The Canaries exuded defensive vulnerability despite the aerial presence of Ryan Bennett and Ward. Butterfield drove forward but the long range dip failed to match Tettey’s.
You sensed Hughton’s pre-match message had included the missive to adopt a shoot-on-sight policy on the evidence of the opening barrage. McCombe bailed out Rovers in stoppage time before the interval with a wonderful piece of anticipation to block Ward’s goalbound header from point blank range.
Norwich emerged unchanged after the interval, but injury intervened five minutes after the restart. Kane went down appearing to clutch his right ankle, before leaving the pitch on a stretcher.
Simeon Jackson’s introduction met with approval from the home ranks and Gary Woods was forced to deny City’s new look strike pair twice in the space of seconds – batting away Holt’s vicious swinging half-volley before parrying Jackson’s follow up. Saunders tried to respond. Former Norwich striker Chris Brown was given the chance to write a postscript to his Canary career. Kyle Bennett followed in a familial match-up alongside his older brother down Doncaster’s left flank.
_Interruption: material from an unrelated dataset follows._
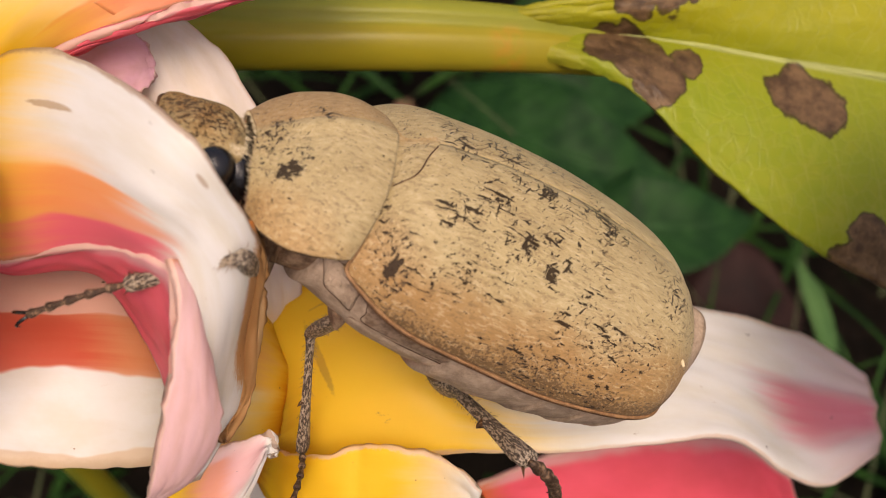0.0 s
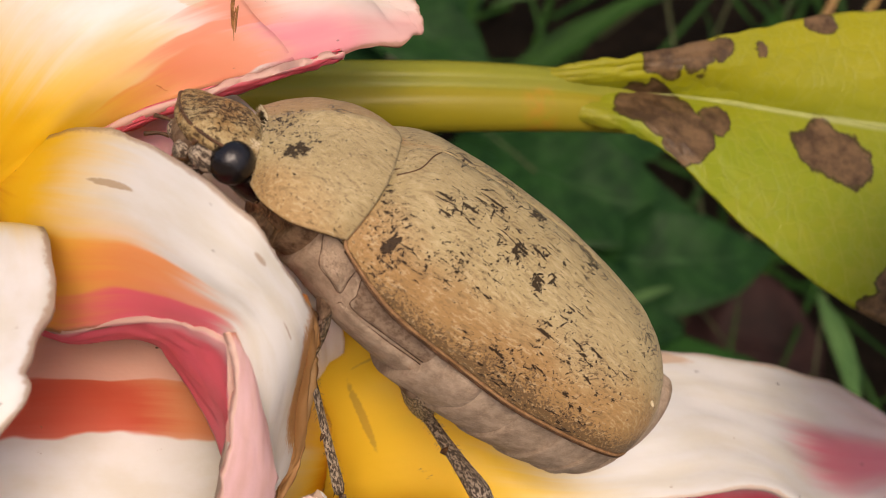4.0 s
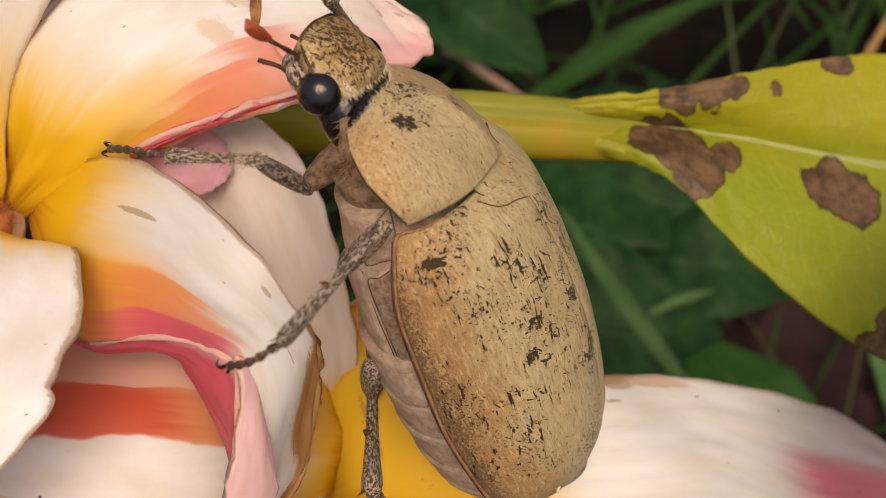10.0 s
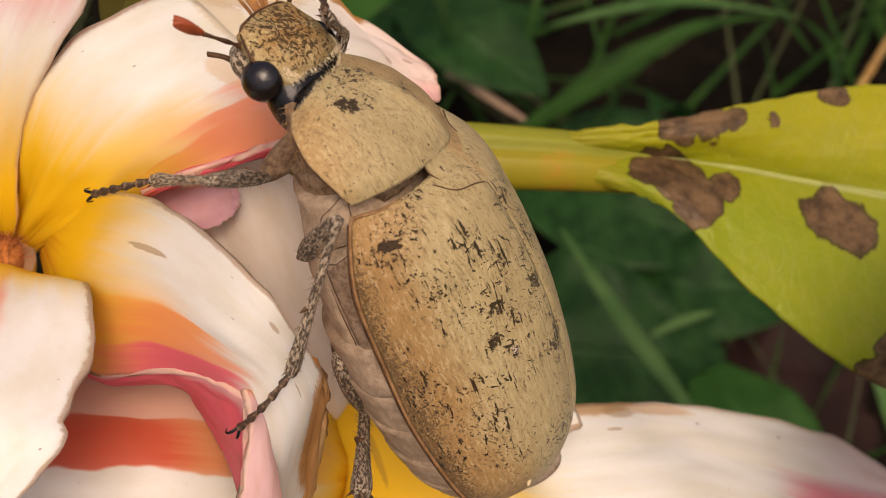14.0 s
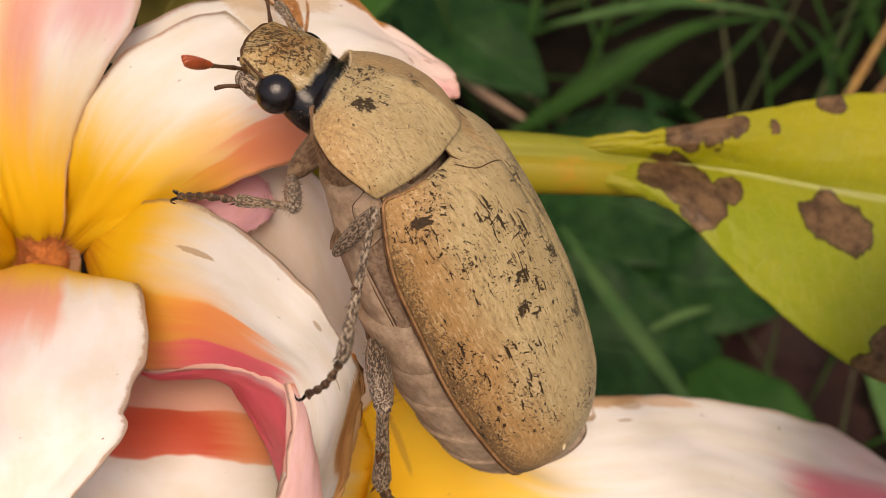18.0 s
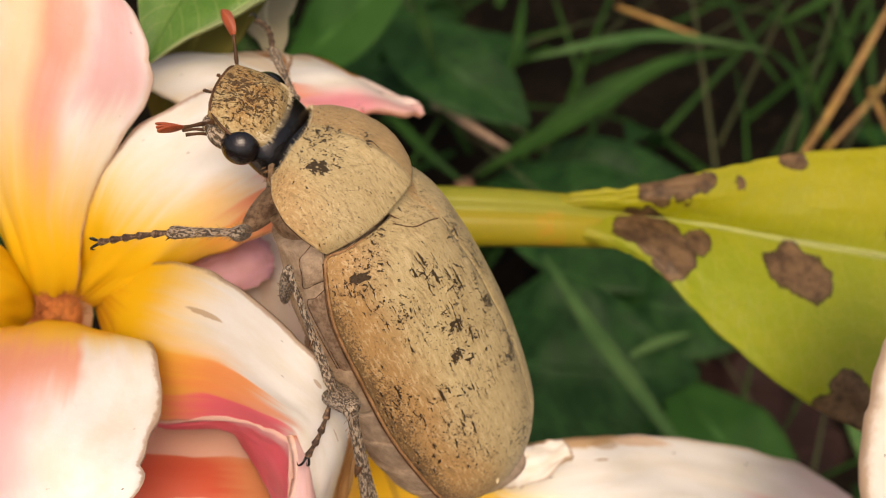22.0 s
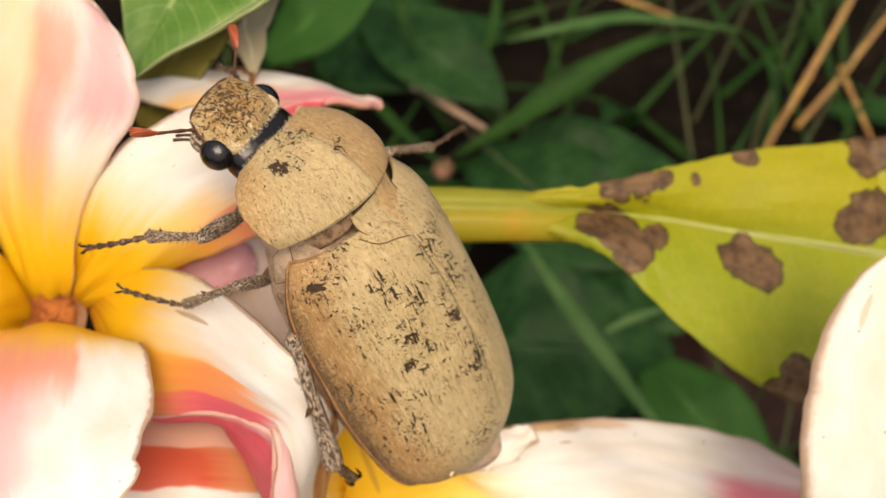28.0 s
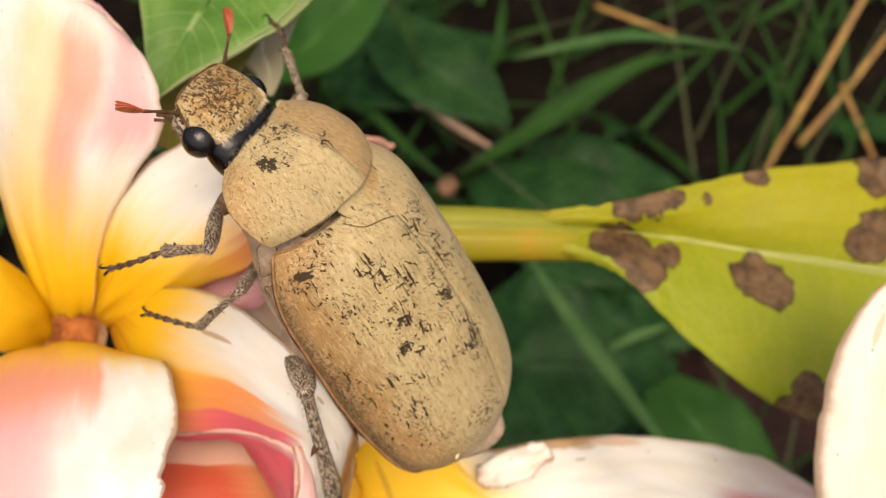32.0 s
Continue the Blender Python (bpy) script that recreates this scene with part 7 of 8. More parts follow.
    walk(legs['HL']['tibia'], [(0, pose(-0.01620, 0.00069, -0.01103, 30.07, -29.47, 90.34)), (1, pose(-0.01781, 0.00198, -0.01071, 36.78, -31.81, 102.30)), (2, pose(-0.01665, -0.00004, -0.01053, 26.88, -20.63, 97.54)), (3, pose(-0.01533, -0.00077, -0.01070, 17.60, -15.76, 96.98)), (4, pose(-0.01611, -0.00033, -0.01032, 13.95, -15.90, 93.71)), (5, pose(-0.01669, 0.00082, -0.00997, -7.26, -9.27, 86.99)), (6, pose(-0.01752, 0.00151, -0.00930, -45.04, -2.21, 75.42)), (7, pose(-0.01730, 0.00263, -0.01002, -59.84, -6.97, 70.35)), (8, pose(-0.01757, 0.00222, -0.01020, -26.89, -8.39, 75.07)), (9, pose(-0.01756, 0.00290, -0.01059, -7.32, -7.95, 79.66)), (10, pose(-0.01718, 0.00175, -0.01029, 14.63, -20.10, 81.23)), (11, pose(-0.01648, 0.00014, -0.00943, 13.40, -19.46, 80.19)), (12, pose(-0.01690, 0.00106, -0.00924, 1.31, -16.21, 73.33)), (13, pose(-0.01754, 0.00080, -0.00868, -8.41, -14.44, 71.27)), (14, pose(-0.01832, 0.00266, -0.00861, 10.36, -20.78, 77.74)), (14.5, pose(-0.01885, 0.00393, -0.00900, 18.90, -29.37, 72.14)), (15, pose(-0.01904, 0.00375, -0.00889, 11.42, -26.74, 72.05)), (16, pose(-0.01217, 0.01199, -0.00233, 23.97, 33.51, -159.17)), (17, pose(-0.01205, 0.01259, -0.00298, 19.64, 31.67, -154.13)), (18, pose(-0.01074, 0.01358, -0.00381, 20.98, 29.92, -157.88)), (19, pose(-0.01069, 0.01261, -0.00330, 27.04, 24.71, -169.11)), (20, pose(-0.01140, 0.01227, -0.00325, 30.93, 29.80, -175.73)), (21, pose(-0.00978, 0.01201, -0.00259, 27.24, 24.91, -173.30)), (22, pose(-0.00950, 0.01203, -0.00126, 23.63, 21.88, -172.48)), (23, pose(-0.00789, 0.01016, -0.00214, 31.69, 26.53, -176.88)), (24, pose(-0.00906, 0.01103, -0.00123, 27.36, 21.94, -176.80)), (25, pose(-0.01146, 0.01116, -0.00140, 26.23, 18.15, -172.03)), (26, pose(-0.00992, 0.01066, -0.00101, 24.79, 13.94, -179.86)), (27, pose(-0.00850, 0.00997, -0.00018, 24.38, 14.40, 176.56)), (28, pose(-0.00597, 0.00917, -0.00130, 26.32, 8.51, 168.86)), (29, pose(-0.01170, 0.01146, -0.00076, 27.84, 26.32, -173.60)), (30, pose(-0.01240, 0.01116, -0.00030, 25.63, 27.91, -172.64)), (31, pose(-0.01021, 0.01082, -0.00075, 28.87, 22.65, 176.81)), (32, pose(-0.01027, 0.01126, -0.00116, 26.69, 22.45, 176.49))])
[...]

Gary Woods acrobatically denied Holt with a one-handed mid-air save then Holt turned provider for Jackson who struck the side netting as Hughton’s side attempted to avoid a tense finale.
City looked to have navigated the final quarter without any real alarms until James Husband burst down the flank in the 87th minute to cut back a wonderful ball David Syers could only scuff skywards at the far post four yards out.
You could almost picture Bond turning to his long time assistant Ken Brown in the home dug-out and raising a look to the heavens in gratitude. No, thank you John Bond. Rest in peace.